Modified 8 марта, 07:38

Updated 8 марта, 07:38

Поэт, сошедший на нет

Поэт, сошедший на нет

12 февраля 2009, 21:00
Александр ПРОКОФЬЕВ 1900, село Кобона на Ладожском озере – 1971, Ленинград

В чем-чем, а в самородном даровании нельзя было отказать этому курносому колобку из северного рыбацкого села. Его стихи парусили, как рубахи на ладожском ветру, отбивали чечетку у завалинки сверкучими полумесяцами подковок, пахли сеновалами, как волосы дроли-дролюшки, куда со свежего сена озорно перепрыгнула чуть подсохшая одинокая лесная земляничина.

«Разлюбила Шурочку, Ношу платок внахмурочку, Ношу внахмурочку платок, На нем всего один цветок».

То ли самим написано, то ли подслушано и запомнено. Да не блокнотом с карандашиком, но кожей.

А вот расщедрился этот ухарь да и сыпанул, как сама Ладога, ветром взвихренная, горстью брызг-жемчугов: «Направо взгляни и налево взгляни, В зеленых кафтанах выходят лини. Ты видишь линя иль не видишь линя? Ты любишь меня иль не любишь меня?»

Это из фольклора вышло и в фольклор вернулось. Народная музыка перелилась от народа-языкотворца к поэту и возвратилась через него к самой себе. Что еще может быть счастливей для поэта, чем такая неотрываемость в творчестве от родной земли?

Большой мудрости, присущей фольклору, в прокофьевских строчках, пожалуй, нет, зато какая звонкость, лихость, какая забубенность, что ли? Я с детства его лучшие стихи люблю и помню.
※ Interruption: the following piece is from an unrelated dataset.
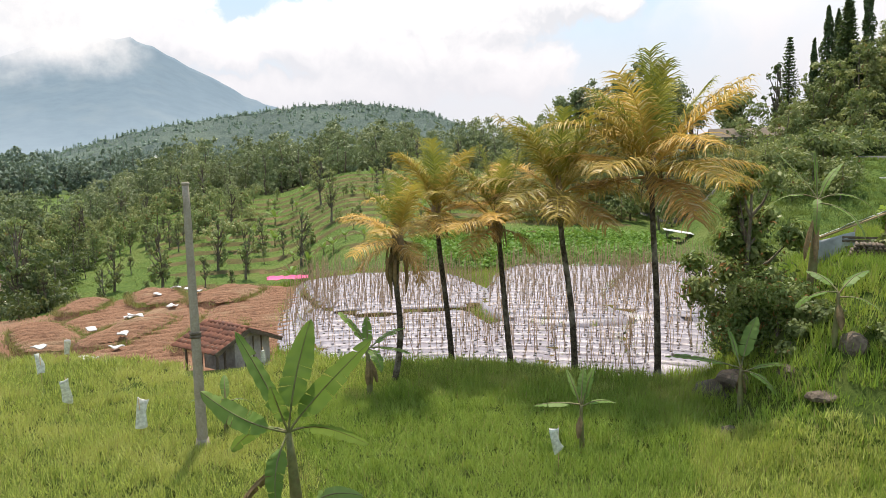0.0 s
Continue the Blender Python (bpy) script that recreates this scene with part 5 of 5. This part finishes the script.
# ---------------------------------------------------------------- beans, grass and scrub of the valley
def plant_valley():
    rng = np.random.default_rng(31)
    # bean field
    n = 3600
    az, r = rng.uniform(15.5, 36, n), rng.uniform(45.5, 60, n)
    r = np.round(r / 0.8) * 0.8 + rng.normal(0, 0.12, n)
    x, y = r * np.sin(np.radians(az)), r * np.cos(np.radians(az))
    c = np.repeat(np.stack([x, y, land(x, y) + 0.28], 1), 9, 0) + rng.normal(0, 0.16, (n * 9, 3)) * np.array([1, 1, 0.9])
    v, q = leaf_quads(rng, c, np.tile([0, 0, 1.0], (n * 9, 1)), 0.2, 0.3, 0.48)
    me = mesh_of("bean_field", v, q)
    me.materials.append(M["bean"])
    tagged(new("bean_field", me), "rows of low leafy bean plants", "bean crop", kind="stuff")
    # meadow grass and terrace edges
    n = 11000
    az, r = rng.uniform(-17, 50, n), np.sqrt(rng.uniform(40 ** 2, 112 ** 2, n))
    x, y = r * np.sin(np.radians(az)), r * np.cos(np.radians(az))
    keep = ~((az > -4) & (az < 34) & (r > 60) & (rng.random(n) < 0.6)) & ~((az > 15) & (az < 36) & (r < 60)) & ~((az < 8) & (az > -9) & (r < 44.5)) & (river_gap(x, y) > 6)
    x, y, r = x[keep], y[keep], r[keep]
    z = land(x, y)
    me = mesh_of("meadow_grass", *blades(rng, x, y, z - 0.05, 0.16 + 0.06 * wave(x, y, 4.0, 2.0), np.interp(r, [40, 110], [0.02, 0.05]), 9, 0.6, 0.8))
    me.materials.append(M["meadow"])
    tagged(new("meadow_grass", me), "short green grass on terraces and meadows", "grass", kind="stuff")
    # longer grass on the steps below the road
    n = 3600
    az, r = rng.uniform(38.5, 54, n), np.sqrt(rng.uniform(42 ** 2, 68 ** 2, n))
    x, y = r * np.sin(np.radians(az)), r * np.cos(np.radians(az))
    me = mesh_of("slope_grass", *blades(rng, x, y, land(x, y) - 0.05, 0.34 + 0.22 * wave(x, y, 1.6, 2.0), np.full(n, 0.025), 12, 0.4, 0.8))
    me.materials.append(M["meadow"])
    tagged(new("slope_grass", me), "rough green grass on the steps below the road", "grass", kind="stuff")
    # weeds on the banks between plots
    n = 6500
    az, r = rng.uniform(4, 41, n), np.sqrt(rng.uniform(22 ** 2, 46 ** 2, n))
    x, y = r * np.sin(np.radians(az)), r * np.cos(np.radians(az))
    clear = np.ones(n, bool)
    for cx, cy, a, b, turn in ((7.2, 28.6, 5.9, 3.9, 90), (10.4, 24.3, 3.9, 1.95, 53), (9.1, 36.6, 5.9, 4.7, 90), (4.5, 35.2, 8.8, 1.4, 80),
                               (18.1, 33.9, 8.8, 4.3, 61), (13.5, 22.9, 5.0, 2.0, 64), (16.8, 22.9, 4.5, 1.9, 54), (22.9, 31.6, 8.4, 2.9, 50), (1.7, 35.0, 7.8, 2.4, 82)):
        ang = radians(turn)
        u = (x - cx) * math.cos(ang) + (y - cy) * math.sin(ang)
        w = -(x - cx) * math.sin(ang) + (y - cy) * math.cos(ang)
        clear &= inside(u, w, a, b) > 1.0
    x, y = x[clear], y[clear]
    me = mesh_of("bank_weeds", *blades(rng, x, y, land(x, y) - 0.02, np.full(len(x), 0.5), np.full(len(x), 0.02), 12, 0.3, 0.7))
    me.materials.append(M["tall_grass"])
    tagged(new("bank_weeds", me), "weedy grass on the banks between plots", "grass", kind="stuff")


plant_valley()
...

Однако судьба самого Прокофьева сложилась вовсе не по этим стихам, не по обаятельной залихватскости, свойственной простонародным героям любимца России – киноактера Петра Алейникова, наделенного бесшабашным очарованием, не потускневшим от нараставшей казарменности жизни. Некогда гулевывал Прокофьев с молодыми, как и он, безалаберно хулиганистыми, мятежно поигрывающими мускулами искрометных талантов Борисом Корниловым и Павлом Васильевым. Но пуганул его их расстрел, да так, что он стал тени своей бояться. Только через много лет после их реабилитации он наконец-то написал о них, но строки оказались разочаровывающе обезболенными и сведены в случае Павла Васильева к неуместному скоморошливому приплясыванью: «А стихи, а молва, Песни-погудки, Расти, рости, трава, Зеленые дудки!» Не лучше написалось и о Борисе Корнилове. Как ни горько, это скорее увиливание от трагической темы, чем реквием всерьез. То же самое, увы, можно сказать о стихотворении на самоубийство Александра Фадеева, где нет даже попытки разобраться в том, что произошло. А ведь поэты во многом раскрываются именно в стихах о смерти. Пританцовывающая псевдофольклорность стала постепенно перевешивать у Прокофьева истинно фольклорное начало.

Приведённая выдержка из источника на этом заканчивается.